Ranked as one of the most important historical sites in Japan, Kamakura is often described in history books as a former de facto capital of Japan. It has a rich historic heritage, with 65 Buddhist temples and 19 Shinto shrines spread throughout the town and surrounding hills.

Kamakura’s major sights are located in two areas: Kamakura Station, the town’s downtown with the tourist office, souvenir shops and Tsurugaoka Hachimangu Shrine; and Hase, with the Great Buddha and Hase Kannon Temple.

The Great Buddha

Also called Daibutsu, the Great Buddha, located at Kotokuin Temple is probably Kamakura's most famous attraction you will love to visit. Cast in 1252, eleven meters high and weighing 93 tons, it is the second tallest bronze sculpture in Japan. Once the Kamakura Buddha was housed in a temple like the Nara Buddha, but a huge tidal wave destroyed the wooden structure. The Temple is open daily from 7am to 6pm (to 5:30pm Oct–Mar). Admission is 200 Yen for adults and 150 for children.

Hase-Dera Temple

A short walk from the Daibutsu is Hase Kannon Temple (Hasedera) located on a hill with a stunning view over Kamakura and its scenic coastline. Photographer will love to visit this temple. The picturesque traditional Japanese garden with Koi ponds and hundreds of statues Jizo Bodhisattva (the guardian deity of children) standing beside each other, it is a perfect example of a Japanese gardening in a religious setting. Hase Kannon Temple is also the home of an 11-headed gilt statue of Kannon, the goddess of mercy, housed in the Kannon-do (Kannon Hall). Also in the Kannon-do is a museum with religious treasures from the Kamakura, Heian, Muromachi, and Edo periods. Hase-dera temple is open from March-Sept daily 8am to 5pm and Oct.-Feb. 8am-4pm. Admission is 300 Yen for adults and 100 for children.


Hiking Trails

Some of the more hidden treasures of Kamakura can be found along the hiking trails through dense wooded hills, such as the Daibutsu-Path, the Tenen-Path and the Gionyama-Path. Brochures and maps are available at the tourist office inside Kamakura Station.

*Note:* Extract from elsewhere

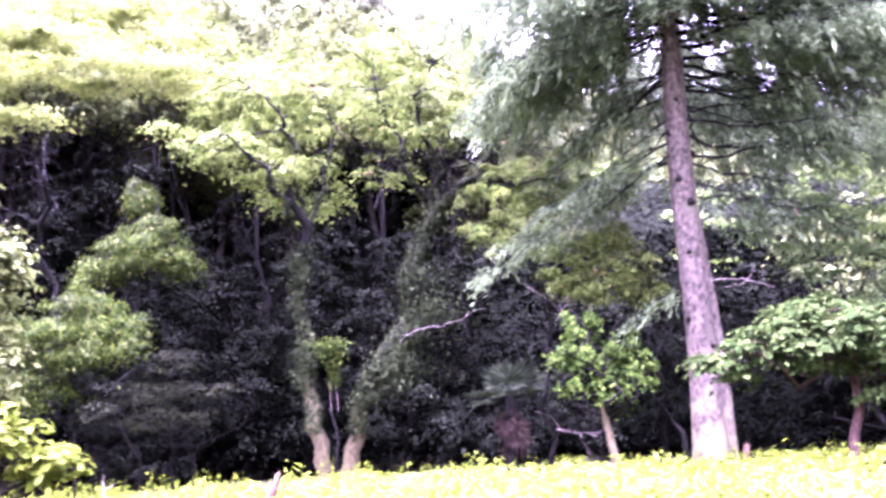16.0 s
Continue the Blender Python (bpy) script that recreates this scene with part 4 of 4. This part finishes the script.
def bare_branch(label, a, b, thick, seed, forks=4, reach=0.35, sag=-0.05):
    """A dead branch with a few side twigs."""
    rng = np.random.default_rng(seed)
    s = Soup()
    p = bent(a, b, 12, 0.25, rng, sag)
    tube(s, p, thick * np.linspace(1, 0.25, 12), 5, 0.05, seed)
    for k in range(forks):
        root = p[int(rng.integers(3, 11))]
        tube(s, bent(root, root + rng.normal(0, reach, 3) * np.array((1, 0.6, 0.8)), 6, 0.5, rng), thick * np.linspace(0.5, 0.15, 6), 4)
    ob = new("dead_branch", s.mesh("dead_branch", a, True))
    ob.location = a
    ob.data.materials.append(DEAD_WOOD)
    return tagged(ob, label, "branch")


bare_branch("thin pale dead branch among the ivy", spot(-2.4, 7.0, 21.4), spot(3.4, 8.9, 21.0), 0.009, 96, 2, 0.25, 0.0)
bare_branch("pale crooked dead twigs behind the young tree", spot(6.0, 10.2, 20.6), spot(8.6, 8.2, 20.2), 0.011, 97, 4)
bare_branch("pale crooked dead twigs behind the young tree", spot(8.0, 8.0, 20.0), spot(9.6, 9.8, 20.0), 0.012, 98, 5)
bare_branch("bare drooping dead twigs beside the cedar trunk", spot(17.2, 9.4, 19.2), spot(21.6, 8.6, 18.6), 0.012, 99, 6)
bare_branch("pale dead branch hooked upward beside the maple", spot(45.6, 5.0, 22.5), spot(48.6, 7.6, 22.5), 0.016, 100, 3, 0.4)
bare_branch("thin pale dead sapling at the edge of the wood", spot(46.4, 8.0, 23.5), spot(48.4, 12.4, 23.5), 0.015, 101, 4, 0.5)
bare_branch("bare fallen twigs at the foot of the young tree", spot(7.2, 0.8, 18.6), spot(10.0, 0.2, 18.2), 0.009, 102, 7, 0.3)


a = on_ground(-20.6, 12.6)
bare_branch("thin dead stick standing crooked in the weeds", a, a + (-0.1, 0, 0.62), 0.014, 103, 3, 0.1)

foot = on_ground(45.7, 20.6)
stick_thing("sapling", "slender grey-brown stem rising into the maple leaves", "sapling", [foot, foot + (-0.06, 0, 0.6), foot + (-0.02, 0, 1.2), spot(45.0, 4.6, 20.8)], [0.06, 0.05, 0.045, 0.025], DARK_BARK)


# weeds of the bank
def weeds():
    rng = np.random.default_rng(91)
    s = Soup()
    plants = 7500
    r = 5.2 + 16 * rng.uniform(0, 1, plants) ** 0.9
    b = np.radians(rng.uniform(-36, 58, plants))
    x, y = r * np.sin(b), r * np.cos(b)
    keep = smooth(22.5, 18.5, r + 1.2 * np.sin(3 * x) * np.cos(2 * y)) > rng.uniform(0, 1, plants)
    x, y = x[keep], y[keep]
    z = ground_z(x, y)
    n = len(x)
    tall = rng.uniform(0.06, 0.26, n) * (1 + 0.7 * np.sin(x * 1.7 + 0.6 * y) * np.sin(0.8 * x - 0.5 * y)) + 0.25 * (rng.uniform(0, 1, n) > 0.965)
    per = 12
    px, py, pz, pt = (np.repeat(a, per) for a in (x, y, z, tall))
    off = rng.normal(0, 0.09, (n * per, 3))
    c = np.stack([px, py, pz + pt * rng.uniform(0.25, 1.0, n * per)], -1) + off * np.array((1, 1, 0.3))
    nm = unit(rng.normal(0, 0.5, (n * per, 3)) + np.array((0, 0, 0.8)))
    le = rng.uniform(0.05, 0.14, n * per)
    add_leaves(s, c, nm, off + rng.normal(0, 0.03, off.shape), le, le * 0.45, 0.15)
    for i in range(0, n, 2):
        p0 = np.array((x[i], y[i], z[i] - 0.02))
        tube(s, [p0, p0 + (0.01, 0, tall[i] * 0.6), p0 + (0.02, 0.01, tall[i] * 1.1)], [0.006, 0.005, 0.002], 3)
    ob = new("weeds", s.mesh("weeds"))
    ob.data.materials.append(WEED_LEAF)
    tagged(ob, "bright green leafy weeds covering the bank", "weeds", kind="stuff")


weeds()
broadleaf("weed_bush", "bright yellow-green leafy bush on the bank", "bush", on_ground(-26.6, 10.0),
          [(spot(-27.0, 2.2, 10.0), (0.42, 0.4, 0.26)), (spot(-25.0, 0.9, 10.0), (0.45, 0.4, 0.24)), (spot(-23.5, 0.0, 10.0), (0.3, 0.35, 0.16)), (spot(-28.8, 1.6, 10.0), (0.5, 0.4, 0.4))],
          WEED_LEAF, DARK_BARK, 0.02, 85, 24, 0.16, 0.14, 92, flat=0.6, up=0.8, slim=0.45, twigs=12)
broadleaf("weed_bush", "low leafy green bush beside a fallen log", "bush", on_ground(31.0, 14.5),
          [(spot(30.8, -1.5, 14.5), (0.6, 0.4, 0.12)), (spot(34.6, -0.7, 14.5), (0.34, 0.35, 0.2)), (spot(37.6, 0.0, 15), (0.4, 0.4, 0.22))],
          YOUNG_LEAF, DARK_BARK, 0.02, 60, 26, 0.17, 0.12, 93, flat=0.6, twigs=12)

Most of the trails on these hills are interconnected to some of the most popular temples. The Daibutsu Hiking-Path connects Joju-in Temple in Kita-Kamakura with the Great Buddha (Daibutsu) in the west of the city. The Zeniarai Benten and the Genjiyama public park with a statue of Minamoto Yoritomo can be found on their way.

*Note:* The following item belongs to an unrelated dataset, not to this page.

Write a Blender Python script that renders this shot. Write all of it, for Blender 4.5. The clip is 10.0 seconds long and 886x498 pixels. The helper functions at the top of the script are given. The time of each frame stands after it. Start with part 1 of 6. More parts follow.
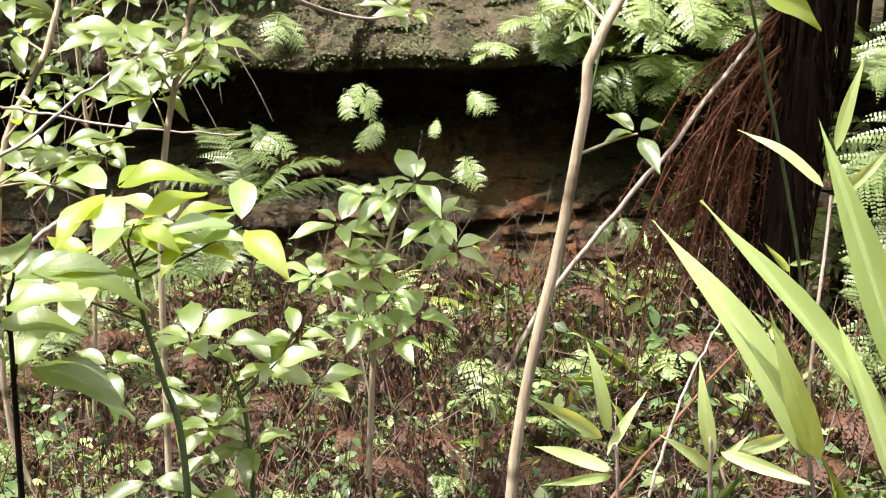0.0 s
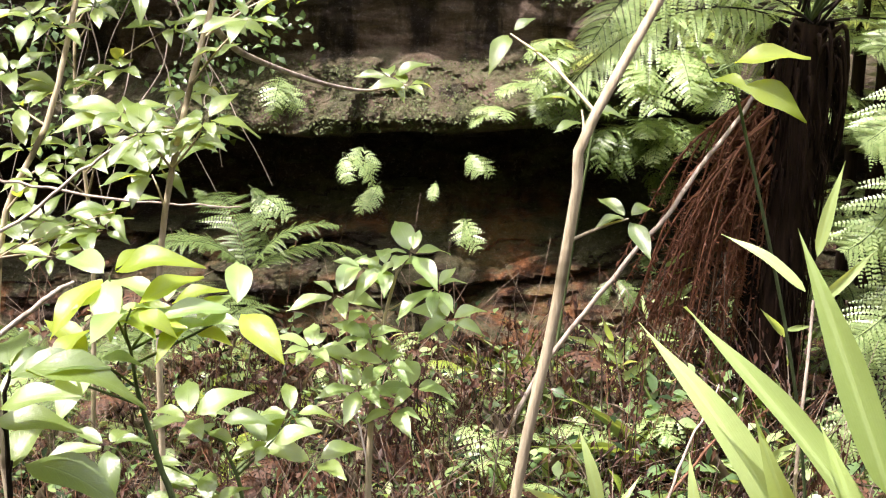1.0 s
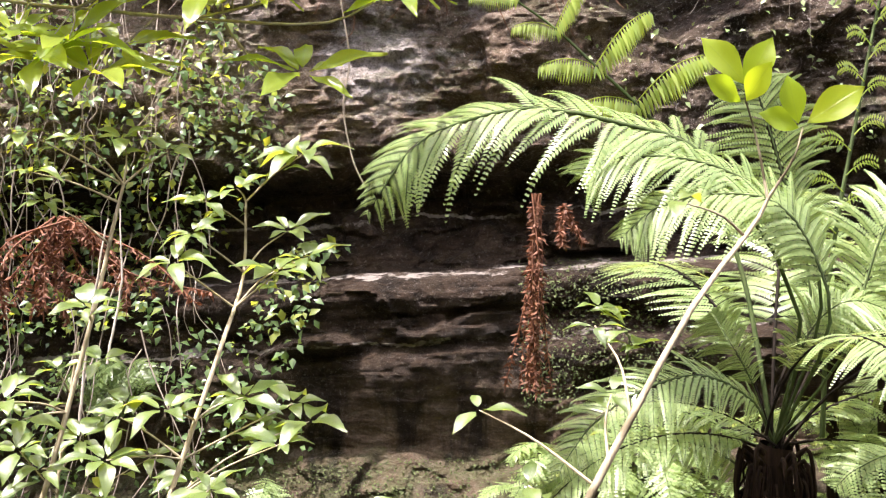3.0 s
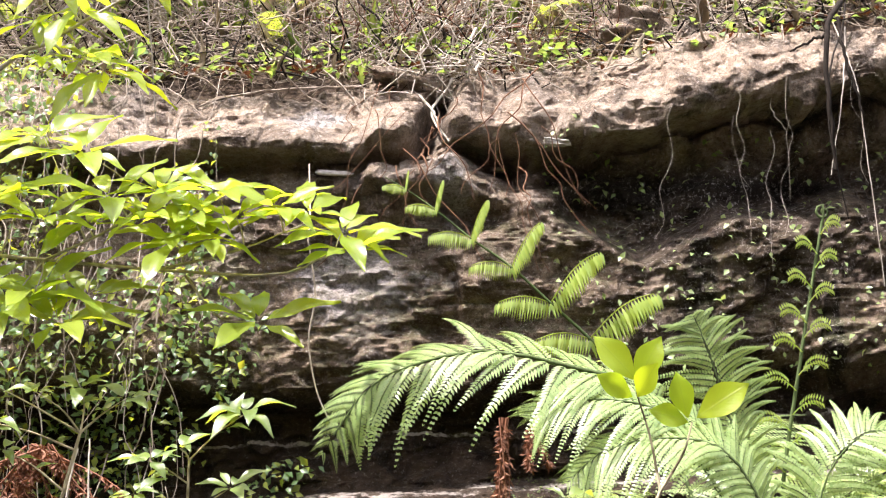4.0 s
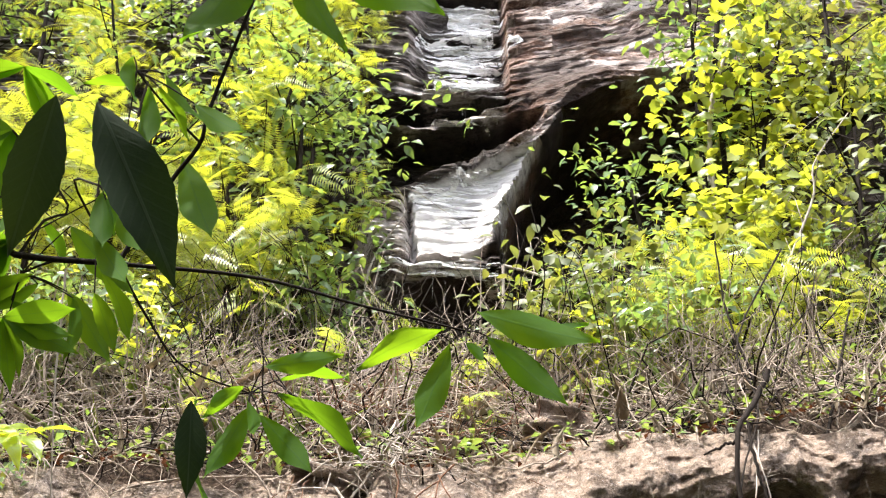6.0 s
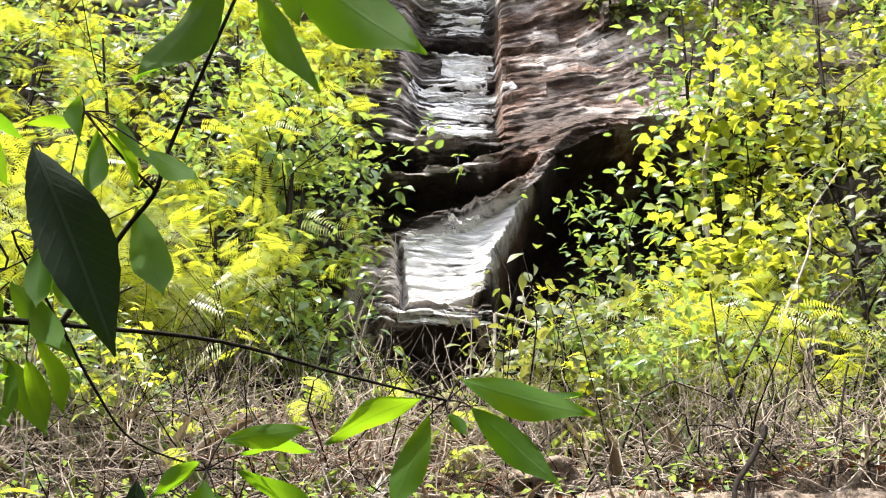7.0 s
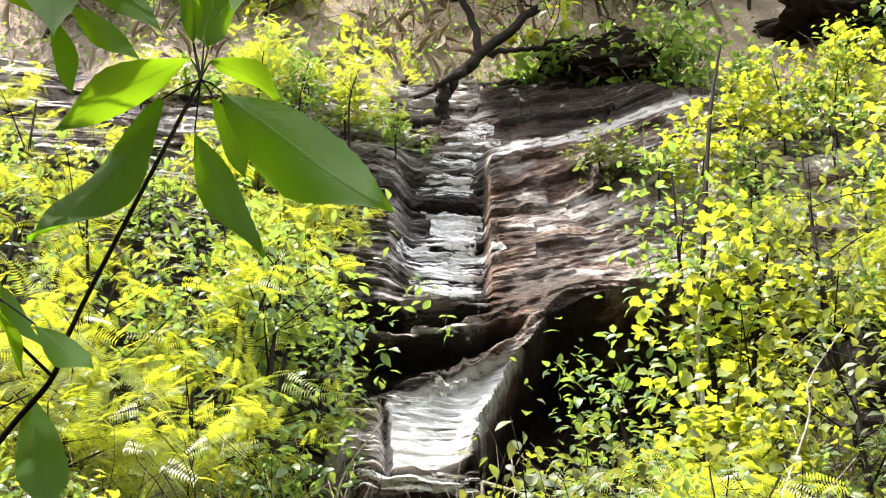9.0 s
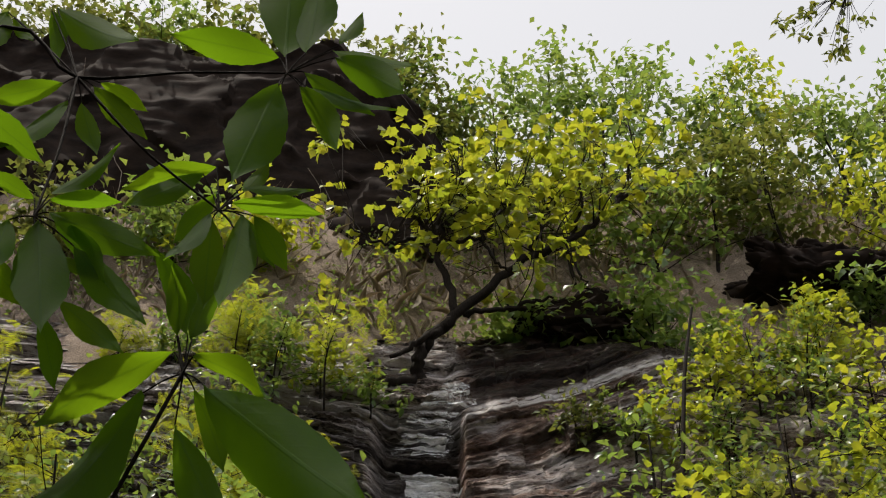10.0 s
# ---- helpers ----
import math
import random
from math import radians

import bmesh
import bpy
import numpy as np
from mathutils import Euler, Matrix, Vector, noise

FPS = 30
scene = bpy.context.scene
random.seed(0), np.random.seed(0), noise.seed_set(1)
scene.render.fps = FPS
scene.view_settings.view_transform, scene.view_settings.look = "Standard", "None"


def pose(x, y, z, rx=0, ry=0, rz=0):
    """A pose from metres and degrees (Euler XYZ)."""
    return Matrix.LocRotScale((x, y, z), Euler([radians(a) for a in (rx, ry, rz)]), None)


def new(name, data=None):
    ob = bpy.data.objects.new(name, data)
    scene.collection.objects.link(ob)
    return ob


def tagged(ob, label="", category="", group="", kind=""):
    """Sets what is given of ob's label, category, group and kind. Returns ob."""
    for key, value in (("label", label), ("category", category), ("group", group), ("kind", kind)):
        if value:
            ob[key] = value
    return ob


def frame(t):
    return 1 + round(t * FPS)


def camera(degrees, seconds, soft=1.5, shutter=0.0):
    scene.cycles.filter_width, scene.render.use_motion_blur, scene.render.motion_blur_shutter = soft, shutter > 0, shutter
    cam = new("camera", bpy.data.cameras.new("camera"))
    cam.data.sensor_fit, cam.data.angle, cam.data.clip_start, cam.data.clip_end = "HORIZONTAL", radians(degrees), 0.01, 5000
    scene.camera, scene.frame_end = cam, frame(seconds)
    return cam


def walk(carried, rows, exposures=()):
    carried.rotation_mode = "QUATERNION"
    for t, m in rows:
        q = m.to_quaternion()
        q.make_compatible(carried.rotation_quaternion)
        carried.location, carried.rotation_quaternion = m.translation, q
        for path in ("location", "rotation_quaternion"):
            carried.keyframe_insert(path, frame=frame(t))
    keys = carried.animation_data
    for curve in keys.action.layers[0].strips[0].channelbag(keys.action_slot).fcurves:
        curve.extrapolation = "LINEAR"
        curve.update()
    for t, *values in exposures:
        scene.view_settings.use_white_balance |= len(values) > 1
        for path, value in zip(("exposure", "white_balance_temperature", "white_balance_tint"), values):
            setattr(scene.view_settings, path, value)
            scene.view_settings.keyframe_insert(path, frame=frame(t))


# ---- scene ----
cam = camera(40.0, 10.0, 1.15)
# seconds, x, y, z, yaw, pitch, roll
ROWS = [
    (0, -0.000, 0.000, 1.600, 0.00, -18.00, 0.00),
    (0.5, 0.006, 0.005, 1.617, 0.02, -17.96, 0.06),
    (1, 0.014, -0.005, 1.665, -0.00, -15.59, 0.19),
    (1.5, 0.028, -0.011, 1.726, -0.07, -12.05, 0.55),
    (2, 0.054, -0.009, 1.778, -0.10, -7.55, 0.79),
    (2.5, 0.093, -0.040, 1.869, 0.07, -3.87, 0.71),
    (3, 0.176, -0.104, 2.015, 0.62, 0.33, 0.29),
    (3.5, 0.281, -0.189, 2.156, 1.10, 4.71, 0.27),
    (4, 0.437, -0.279, 2.284, 1.34, 8.47, 0.24),
    (4.5, 0.579, -0.356, 2.416, 1.66, 13.99, 0.11),
    (5, 0.687, -0.382, 2.510, 2.04, 17.94, -0.13),
    (5.5, 0.766, -0.395, 2.583, 1.17, 21.40, -0.44),
    (6, 0.810, -0.405, 2.625, -0.21, 24.33, -0.80),
    (6.5, 0.826, -0.342, 2.671, -0.94, 25.86, -1.00),
    (7, 0.830, -0.233, 2.733, -0.76, 26.47, -1.19),
    (7.5, 0.833, -0.118, 2.795, -0.64, 27.30, -1.34),
    (8, 0.842, 0.076, 2.923, -1.19, 29.14, -1.42),
    (8.5, 0.847, 0.085, 2.931, -1.29, 30.62, -1.57),
    (9, 0.854, 0.074, 2.950, -1.52, 33.94, -1.48),
    (9.5, 0.850, 0.053, 2.968, -1.98, 40.35, -1.25),
    (10, 0.844, 0.029, 2.983, -2.57, 45.97, -0.93),
]
EXPOSURES = [(0.0, 1.38, 6500, 18), (2.0, 1.5, 6500, 20), (3.5, 1.45, 6500, 17), (4.5, 1.5, 6500, 13), (6.0, 1.3, 6500, 11), (8.0, 1.3, 6600, 6), (9.0, 1.3, 6700, 5), (9.5, 0.66, 7200, 2), (10.0, -0.66, 6900, 8)]
walk(cam, [(t, pose(x, y, z, 90 + pitch, roll, yaw)) for t, x, y, z, yaw, pitch, roll in ROWS], EXPOSURES)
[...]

The Tenen Hiking-Path connects Kenchoji Temple in Kita-Kamakura with Zuisenji Temple in the east of the city, leading mostly along the ridge of the hills. The Gionyama Hiking-Path connects Myohonji Temple, Yagumo Shrine and the Harakiri Yagura, a cave tomb where the remains of the last Hojo regent are buried. Some nice views of the city can be enjoyed along the way. The trail is shorter than the other two, taking about 30 minutes to complete.

The most popular times to visit Kamakura are early spring, during end of March to early May when cherry trees bloom, and in autumn from mid November to late November, when colorful autumn leaves, known as koyo in Japanese, draw many visitors.

Unfortunately I didn't have time to cover all of Kamakura's sightseeing and tourist spots. But autumn 2018 I am planning to return to Kamakura again. My stay will be longer, that I can cover the remaining tourist sites at the beautiful ancient city, as well as tourist spots around Nikko and Hakone.